The Joe Kent precedent is the linchpin. Kent didn't just leave; he left loudly, on X, criticizing the Iran war's origins and alleging external influences on the decision to strike. That public exit made resignation a viable, even admirable, option within the MAGA ecosystem. Gabbard has every ideological reason to follow and a growing political incentive to do so before the administration's Iran posture becomes permanently associated with her name.
The counterargument is straightforward: Trump said she's safe, and in this administration, that has historically been dispositive until it isn't. Her DNI role is more central to the intelligence apparatus than most cabinet positions, and removing her would trigger a Senate confirmation fight Trump may not want.

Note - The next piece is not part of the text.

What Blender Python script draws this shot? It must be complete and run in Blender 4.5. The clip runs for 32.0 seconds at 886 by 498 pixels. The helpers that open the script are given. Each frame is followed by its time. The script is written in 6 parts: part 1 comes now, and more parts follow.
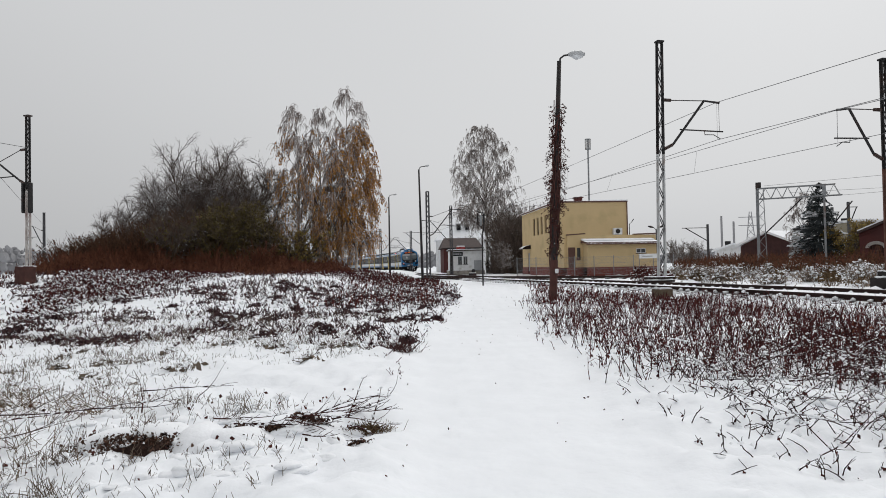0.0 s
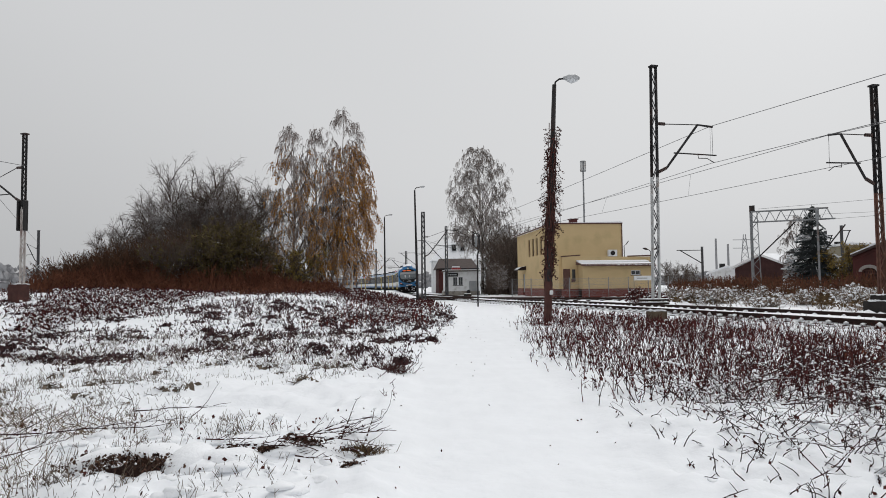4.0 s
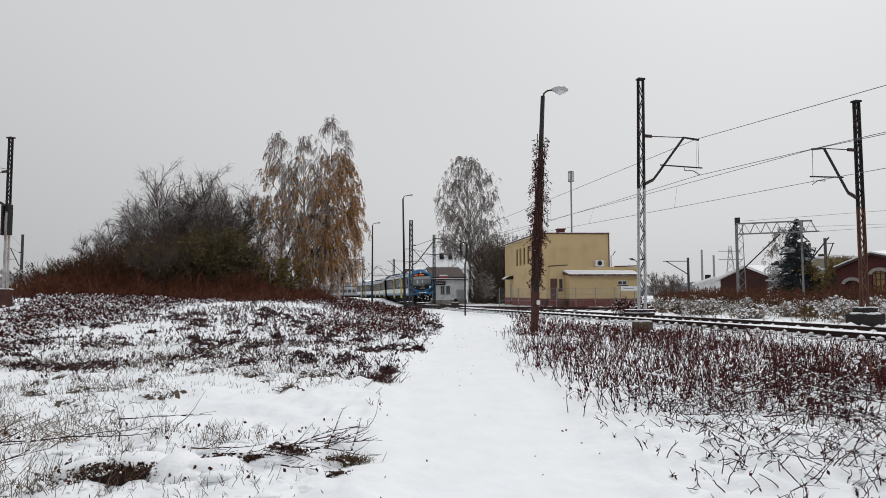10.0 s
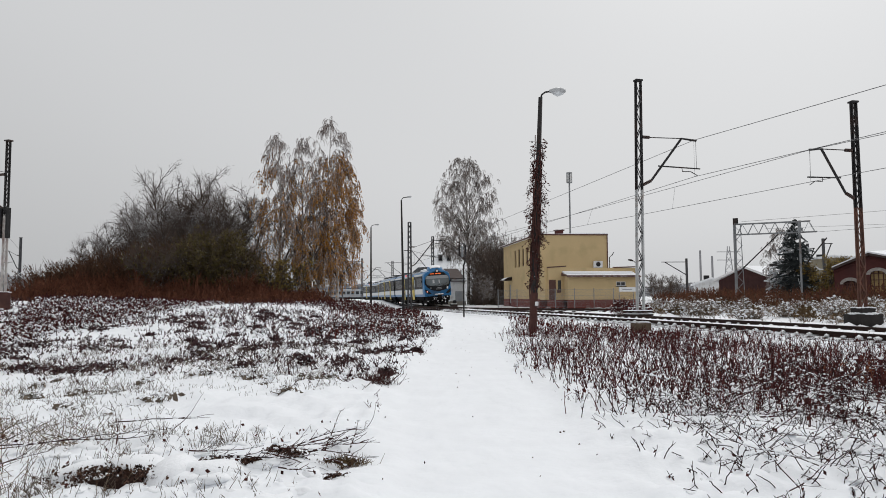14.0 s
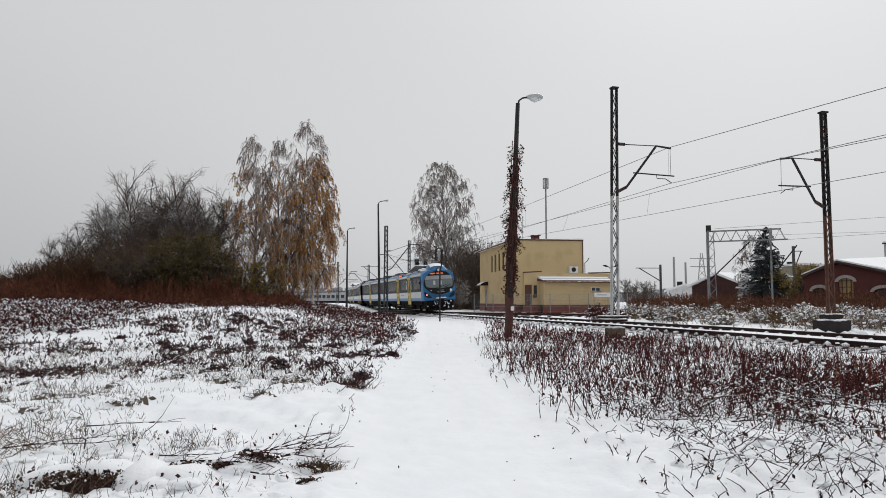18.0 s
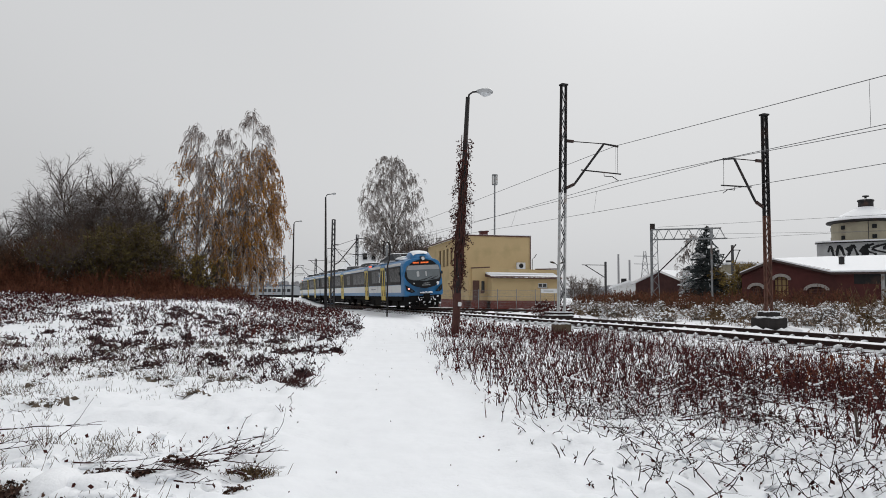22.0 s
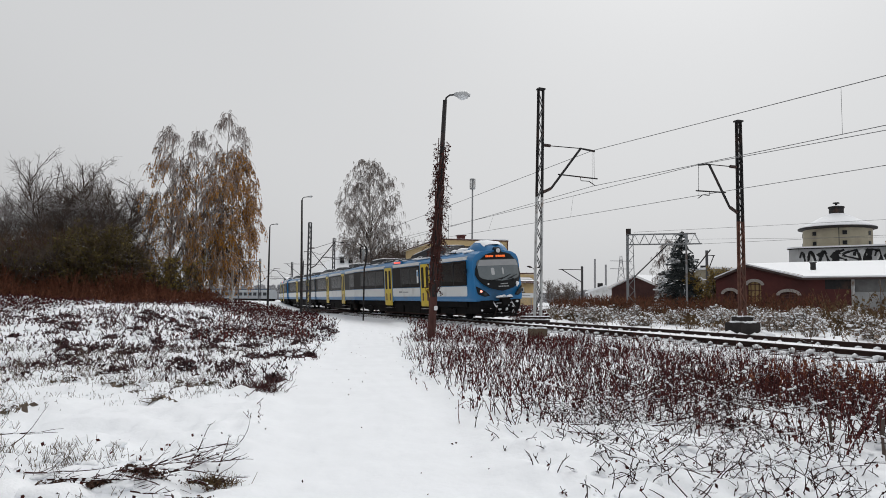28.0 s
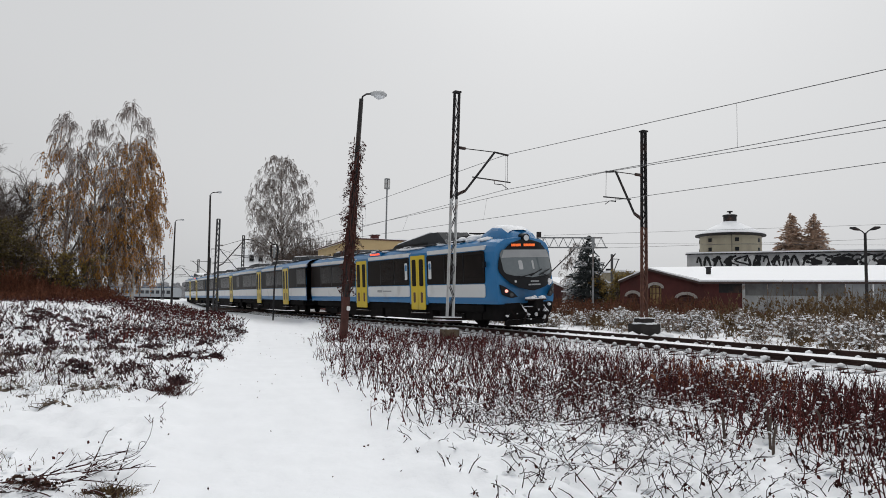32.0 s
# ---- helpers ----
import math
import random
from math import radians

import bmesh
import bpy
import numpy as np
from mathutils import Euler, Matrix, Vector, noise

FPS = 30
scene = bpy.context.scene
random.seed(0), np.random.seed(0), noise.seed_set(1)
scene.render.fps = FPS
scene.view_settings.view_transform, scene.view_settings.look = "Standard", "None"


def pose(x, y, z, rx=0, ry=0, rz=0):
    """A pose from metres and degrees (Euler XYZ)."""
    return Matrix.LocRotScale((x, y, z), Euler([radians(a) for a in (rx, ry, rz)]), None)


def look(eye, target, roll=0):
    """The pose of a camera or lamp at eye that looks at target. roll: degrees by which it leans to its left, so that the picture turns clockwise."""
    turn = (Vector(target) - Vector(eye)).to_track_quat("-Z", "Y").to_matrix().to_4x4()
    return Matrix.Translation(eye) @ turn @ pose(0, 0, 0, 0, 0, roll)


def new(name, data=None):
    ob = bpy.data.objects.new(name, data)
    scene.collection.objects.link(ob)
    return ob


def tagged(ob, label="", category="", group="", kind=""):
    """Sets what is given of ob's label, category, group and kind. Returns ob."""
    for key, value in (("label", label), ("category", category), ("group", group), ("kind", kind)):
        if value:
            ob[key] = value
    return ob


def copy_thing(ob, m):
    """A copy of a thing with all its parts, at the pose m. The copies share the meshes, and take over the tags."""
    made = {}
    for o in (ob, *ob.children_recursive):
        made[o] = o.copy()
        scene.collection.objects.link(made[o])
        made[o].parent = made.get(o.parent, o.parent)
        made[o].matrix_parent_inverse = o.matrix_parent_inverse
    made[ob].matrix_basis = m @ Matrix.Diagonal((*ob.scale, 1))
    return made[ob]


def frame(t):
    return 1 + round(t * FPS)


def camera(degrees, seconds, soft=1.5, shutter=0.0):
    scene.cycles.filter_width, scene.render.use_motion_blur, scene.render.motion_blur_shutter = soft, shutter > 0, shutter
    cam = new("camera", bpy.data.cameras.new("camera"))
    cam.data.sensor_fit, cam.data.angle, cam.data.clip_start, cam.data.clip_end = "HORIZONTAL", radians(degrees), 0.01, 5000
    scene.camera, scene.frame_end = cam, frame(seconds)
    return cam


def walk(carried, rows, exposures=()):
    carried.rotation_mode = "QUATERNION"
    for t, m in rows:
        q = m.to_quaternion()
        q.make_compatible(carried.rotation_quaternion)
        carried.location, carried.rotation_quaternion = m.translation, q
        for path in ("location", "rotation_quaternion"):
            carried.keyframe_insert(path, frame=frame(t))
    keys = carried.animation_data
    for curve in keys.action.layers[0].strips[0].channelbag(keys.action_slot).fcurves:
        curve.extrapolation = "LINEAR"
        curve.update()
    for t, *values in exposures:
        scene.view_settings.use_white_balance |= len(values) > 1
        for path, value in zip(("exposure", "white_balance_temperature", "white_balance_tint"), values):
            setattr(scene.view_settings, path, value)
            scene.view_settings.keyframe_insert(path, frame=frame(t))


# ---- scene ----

What Resolves This Market, and What to Watch Next
This contract resolves on December 31, 2026. That leaves nine months for any of the above scenarios to play out. The next inflection points are identifiable. If the House Intelligence Committee opens a formal inquiry into the whistleblower allegations, expect a rapid move back toward 65% or higher. If the Iran conflict de-escalates and Gabbard avoids further public testimony disasters, the odds could drift below 50% for the first time. And if Trump's approval continues to erode, watch for a broader repricing across the entire "Who will leave" market, with Gabbard among the most exposed.
At 54%, the market is saying Trump bought Gabbard time but not safety. The presidential endorsement was a real event with real informational content. But it sits in direct tension with a whistleblower scandal that implicates her core job function, a colleague who already resigned over the policy she can't defend, and a MAGA base that increasingly views her as a liability. The price reflects all of that, simultaneously. And that is exactly what a well-functioning prediction market should do.